WRITTEN EXERCISE:
In the listing below, locate the line containing "Write the bpy" and the line containing "ob = bpy.data.objects.new(name, data)". Output both of them and every line between, exactly as written, and nothing more.

LISTING:
-- begin --

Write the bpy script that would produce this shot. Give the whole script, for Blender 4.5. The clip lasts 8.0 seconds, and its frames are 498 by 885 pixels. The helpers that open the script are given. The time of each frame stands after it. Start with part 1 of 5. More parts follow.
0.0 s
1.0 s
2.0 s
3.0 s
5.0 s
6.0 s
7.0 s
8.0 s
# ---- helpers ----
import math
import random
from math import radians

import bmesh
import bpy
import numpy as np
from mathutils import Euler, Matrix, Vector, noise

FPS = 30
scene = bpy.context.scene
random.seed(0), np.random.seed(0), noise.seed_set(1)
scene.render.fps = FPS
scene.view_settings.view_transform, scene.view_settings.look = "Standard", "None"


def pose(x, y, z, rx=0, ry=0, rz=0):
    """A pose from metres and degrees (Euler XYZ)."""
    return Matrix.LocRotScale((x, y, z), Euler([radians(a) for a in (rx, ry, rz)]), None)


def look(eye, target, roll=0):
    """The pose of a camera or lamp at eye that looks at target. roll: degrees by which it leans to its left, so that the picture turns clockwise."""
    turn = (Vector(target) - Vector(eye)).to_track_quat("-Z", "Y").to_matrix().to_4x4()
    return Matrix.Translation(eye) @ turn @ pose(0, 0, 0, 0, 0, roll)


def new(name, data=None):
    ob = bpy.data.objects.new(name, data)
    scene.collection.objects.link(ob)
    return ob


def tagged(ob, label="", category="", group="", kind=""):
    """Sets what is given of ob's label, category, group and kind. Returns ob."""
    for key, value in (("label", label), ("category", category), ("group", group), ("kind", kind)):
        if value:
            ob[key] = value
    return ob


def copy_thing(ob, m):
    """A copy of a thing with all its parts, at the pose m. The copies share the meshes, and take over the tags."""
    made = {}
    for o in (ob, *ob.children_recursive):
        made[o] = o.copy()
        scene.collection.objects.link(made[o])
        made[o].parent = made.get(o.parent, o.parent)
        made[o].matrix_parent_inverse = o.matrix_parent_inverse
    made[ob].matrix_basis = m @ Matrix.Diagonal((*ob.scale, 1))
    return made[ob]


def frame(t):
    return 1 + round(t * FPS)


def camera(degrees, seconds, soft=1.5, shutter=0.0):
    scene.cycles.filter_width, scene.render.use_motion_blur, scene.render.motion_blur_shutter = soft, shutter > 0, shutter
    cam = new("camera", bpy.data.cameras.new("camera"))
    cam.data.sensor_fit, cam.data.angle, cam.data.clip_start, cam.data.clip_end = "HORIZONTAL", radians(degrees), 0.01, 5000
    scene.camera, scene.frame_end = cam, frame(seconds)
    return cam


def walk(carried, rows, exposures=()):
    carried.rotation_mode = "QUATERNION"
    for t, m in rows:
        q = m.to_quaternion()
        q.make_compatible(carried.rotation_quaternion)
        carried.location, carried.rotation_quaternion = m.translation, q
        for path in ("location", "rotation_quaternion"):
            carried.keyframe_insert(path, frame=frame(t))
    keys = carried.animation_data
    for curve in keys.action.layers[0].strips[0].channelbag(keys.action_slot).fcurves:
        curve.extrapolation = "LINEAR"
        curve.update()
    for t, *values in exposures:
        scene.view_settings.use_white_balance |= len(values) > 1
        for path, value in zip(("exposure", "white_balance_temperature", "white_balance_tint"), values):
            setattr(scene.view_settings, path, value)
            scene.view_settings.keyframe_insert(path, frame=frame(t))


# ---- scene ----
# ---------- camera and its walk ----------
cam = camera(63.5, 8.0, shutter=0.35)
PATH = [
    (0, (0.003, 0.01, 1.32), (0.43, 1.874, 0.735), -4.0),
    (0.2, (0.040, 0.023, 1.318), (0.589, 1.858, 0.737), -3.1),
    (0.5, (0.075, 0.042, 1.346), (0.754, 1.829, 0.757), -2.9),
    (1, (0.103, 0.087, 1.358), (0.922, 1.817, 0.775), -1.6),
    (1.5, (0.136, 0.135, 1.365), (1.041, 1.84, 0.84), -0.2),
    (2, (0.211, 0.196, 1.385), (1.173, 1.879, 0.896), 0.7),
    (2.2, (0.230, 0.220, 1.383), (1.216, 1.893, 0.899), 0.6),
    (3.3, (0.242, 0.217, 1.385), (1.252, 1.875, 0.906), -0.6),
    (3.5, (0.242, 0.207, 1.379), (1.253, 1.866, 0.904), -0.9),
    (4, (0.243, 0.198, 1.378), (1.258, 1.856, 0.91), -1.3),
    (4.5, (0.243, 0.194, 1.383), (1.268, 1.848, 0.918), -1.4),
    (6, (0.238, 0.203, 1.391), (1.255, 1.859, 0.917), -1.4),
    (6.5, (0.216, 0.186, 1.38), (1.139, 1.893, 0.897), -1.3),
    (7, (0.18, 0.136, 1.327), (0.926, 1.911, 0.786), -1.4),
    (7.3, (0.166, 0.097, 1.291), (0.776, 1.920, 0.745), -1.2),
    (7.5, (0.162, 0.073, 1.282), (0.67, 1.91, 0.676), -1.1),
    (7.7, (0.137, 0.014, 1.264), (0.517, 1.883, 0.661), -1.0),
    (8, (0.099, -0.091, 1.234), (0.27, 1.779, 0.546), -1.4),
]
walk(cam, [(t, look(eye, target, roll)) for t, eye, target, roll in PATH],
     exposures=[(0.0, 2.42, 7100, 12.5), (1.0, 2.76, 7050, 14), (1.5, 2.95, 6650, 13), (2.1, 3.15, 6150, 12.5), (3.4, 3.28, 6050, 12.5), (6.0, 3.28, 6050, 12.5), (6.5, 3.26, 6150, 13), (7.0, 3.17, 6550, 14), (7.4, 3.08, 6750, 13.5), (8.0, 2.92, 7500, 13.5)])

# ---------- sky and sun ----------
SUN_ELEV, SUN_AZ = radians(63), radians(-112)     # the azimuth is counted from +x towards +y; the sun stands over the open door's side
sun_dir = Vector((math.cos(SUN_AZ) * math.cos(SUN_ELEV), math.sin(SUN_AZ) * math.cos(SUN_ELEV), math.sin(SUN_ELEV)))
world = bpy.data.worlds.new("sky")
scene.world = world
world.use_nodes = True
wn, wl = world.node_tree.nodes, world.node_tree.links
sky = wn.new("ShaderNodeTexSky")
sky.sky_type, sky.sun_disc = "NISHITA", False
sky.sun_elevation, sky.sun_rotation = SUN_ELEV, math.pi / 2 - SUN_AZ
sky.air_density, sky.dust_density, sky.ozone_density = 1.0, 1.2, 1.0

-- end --
-- begin --

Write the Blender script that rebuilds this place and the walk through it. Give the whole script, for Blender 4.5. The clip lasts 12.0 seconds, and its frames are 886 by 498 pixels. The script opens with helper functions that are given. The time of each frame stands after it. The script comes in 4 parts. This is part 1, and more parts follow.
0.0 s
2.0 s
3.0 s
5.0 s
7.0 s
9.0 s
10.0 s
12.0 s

-- end --

RESULT:
Write the bpy script that would produce this shot. Give the whole script, for Blender 4.5. The clip lasts 8.0 seconds, and its frames are 498 by 885 pixels. The helpers that open the script are given. The time of each frame stands after it. Start with part 1 of 5. More parts follow.
0.0 s
1.0 s
2.0 s
3.0 s
5.0 s
6.0 s
7.0 s
8.0 s
# ---- helpers ----
import math
import random
from math import radians

import bmesh
import bpy
import numpy as np
from mathutils import Euler, Matrix, Vector, noise

FPS = 30
scene = bpy.context.scene
random.seed(0), np.random.seed(0), noise.seed_set(1)
scene.render.fps = FPS
scene.view_settings.view_transform, scene.view_settings.look = "Standard", "None"


def pose(x, y, z, rx=0, ry=0, rz=0):
    """A pose from metres and degrees (Euler XYZ)."""
    return Matrix.LocRotScale((x, y, z), Euler([radians(a) for a in (rx, ry, rz)]), None)


def look(eye, target, roll=0):
    """The pose of a camera or lamp at eye that looks at target. roll: degrees by which it leans to its left, so that the picture turns clockwise."""
    turn = (Vector(target) - Vector(eye)).to_track_quat("-Z", "Y").to_matrix().to_4x4()
    return Matrix.Translation(eye) @ turn @ pose(0, 0, 0, 0, 0, roll)


def new(name, data=None):
    ob = bpy.data.objects.new(name, data)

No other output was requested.